**Given information**

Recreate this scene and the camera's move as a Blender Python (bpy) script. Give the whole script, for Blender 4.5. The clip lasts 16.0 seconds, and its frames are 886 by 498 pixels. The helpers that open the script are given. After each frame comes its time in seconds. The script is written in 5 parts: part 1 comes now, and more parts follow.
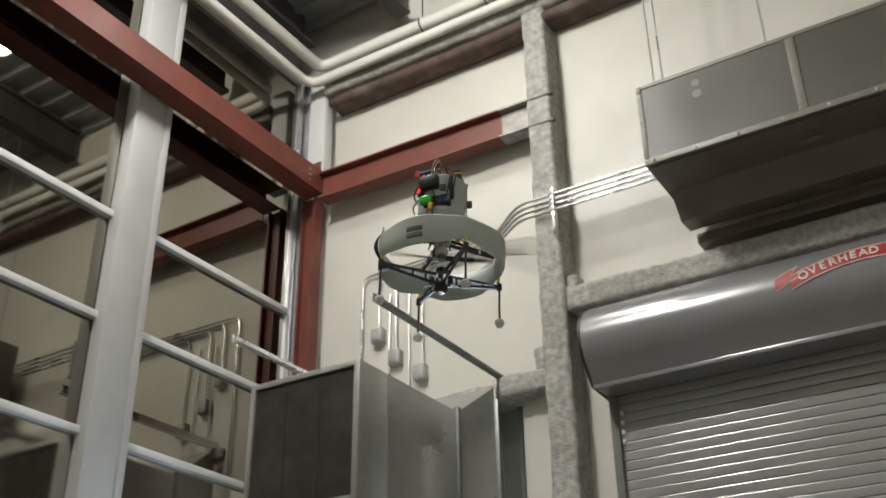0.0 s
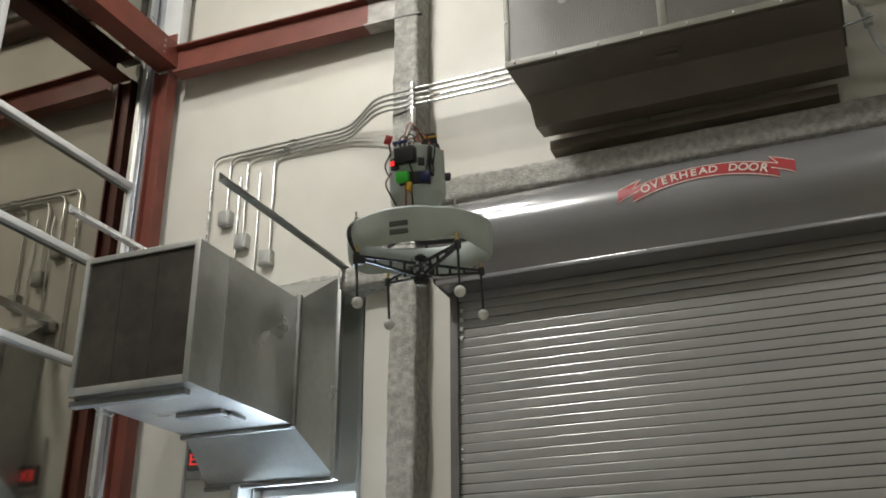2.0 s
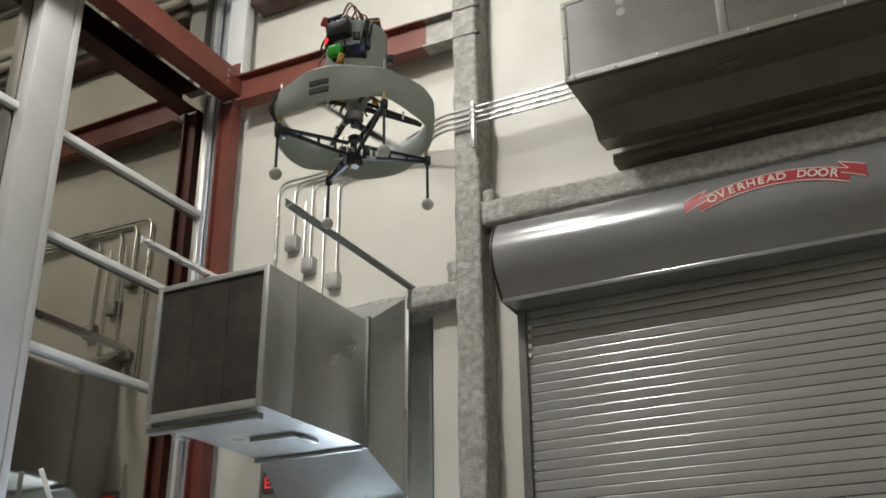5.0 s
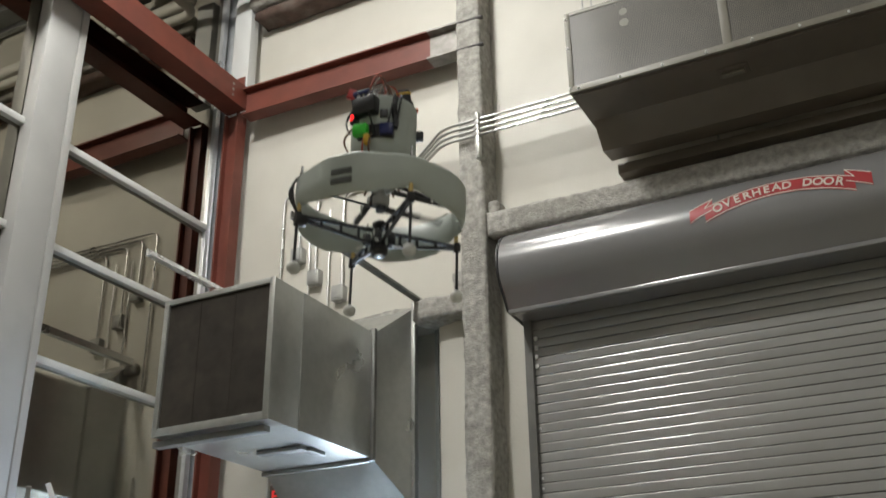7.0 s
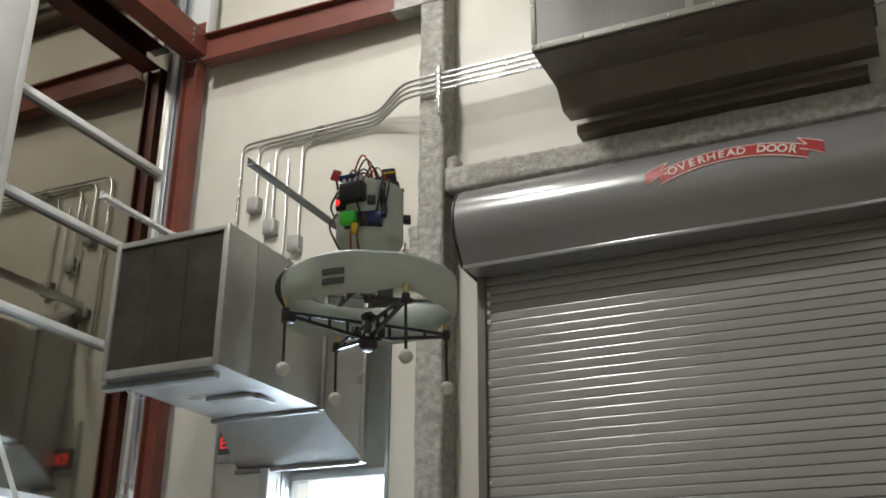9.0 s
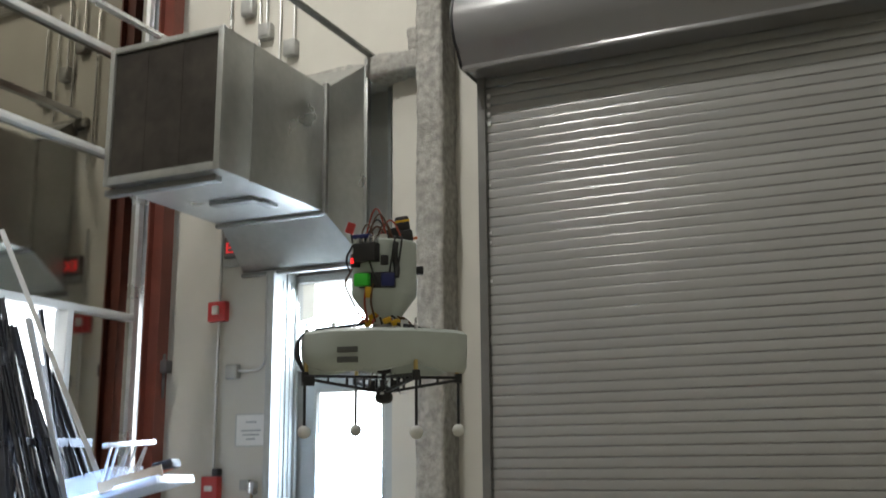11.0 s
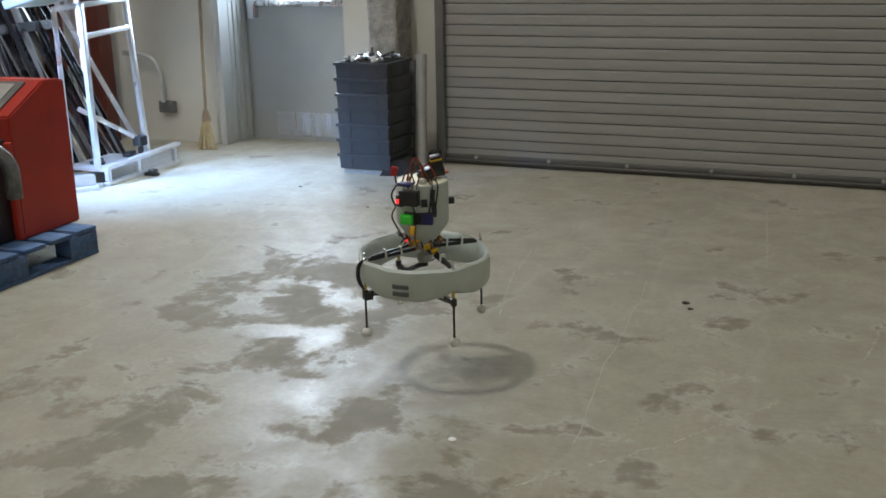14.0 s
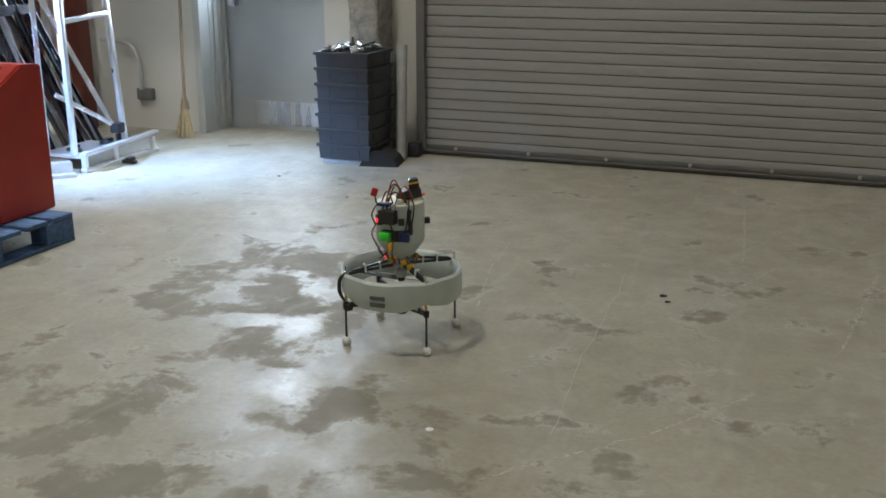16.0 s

**What the task requires**
Return the whole listing, word for word, and leave out every picture.

**Written answer**
Recreate this scene and the camera's move as a Blender Python (bpy) script. Give the whole script, for Blender 4.5. The clip lasts 16.0 seconds, and its frames are 886 by 498 pixels. The helpers that open the script are given. After each frame comes its time in seconds. The script is written in 5 parts: part 1 comes now, and more parts follow.
0.0 s
2.0 s
5.0 s
7.0 s
9.0 s
11.0 s
14.0 s
16.0 s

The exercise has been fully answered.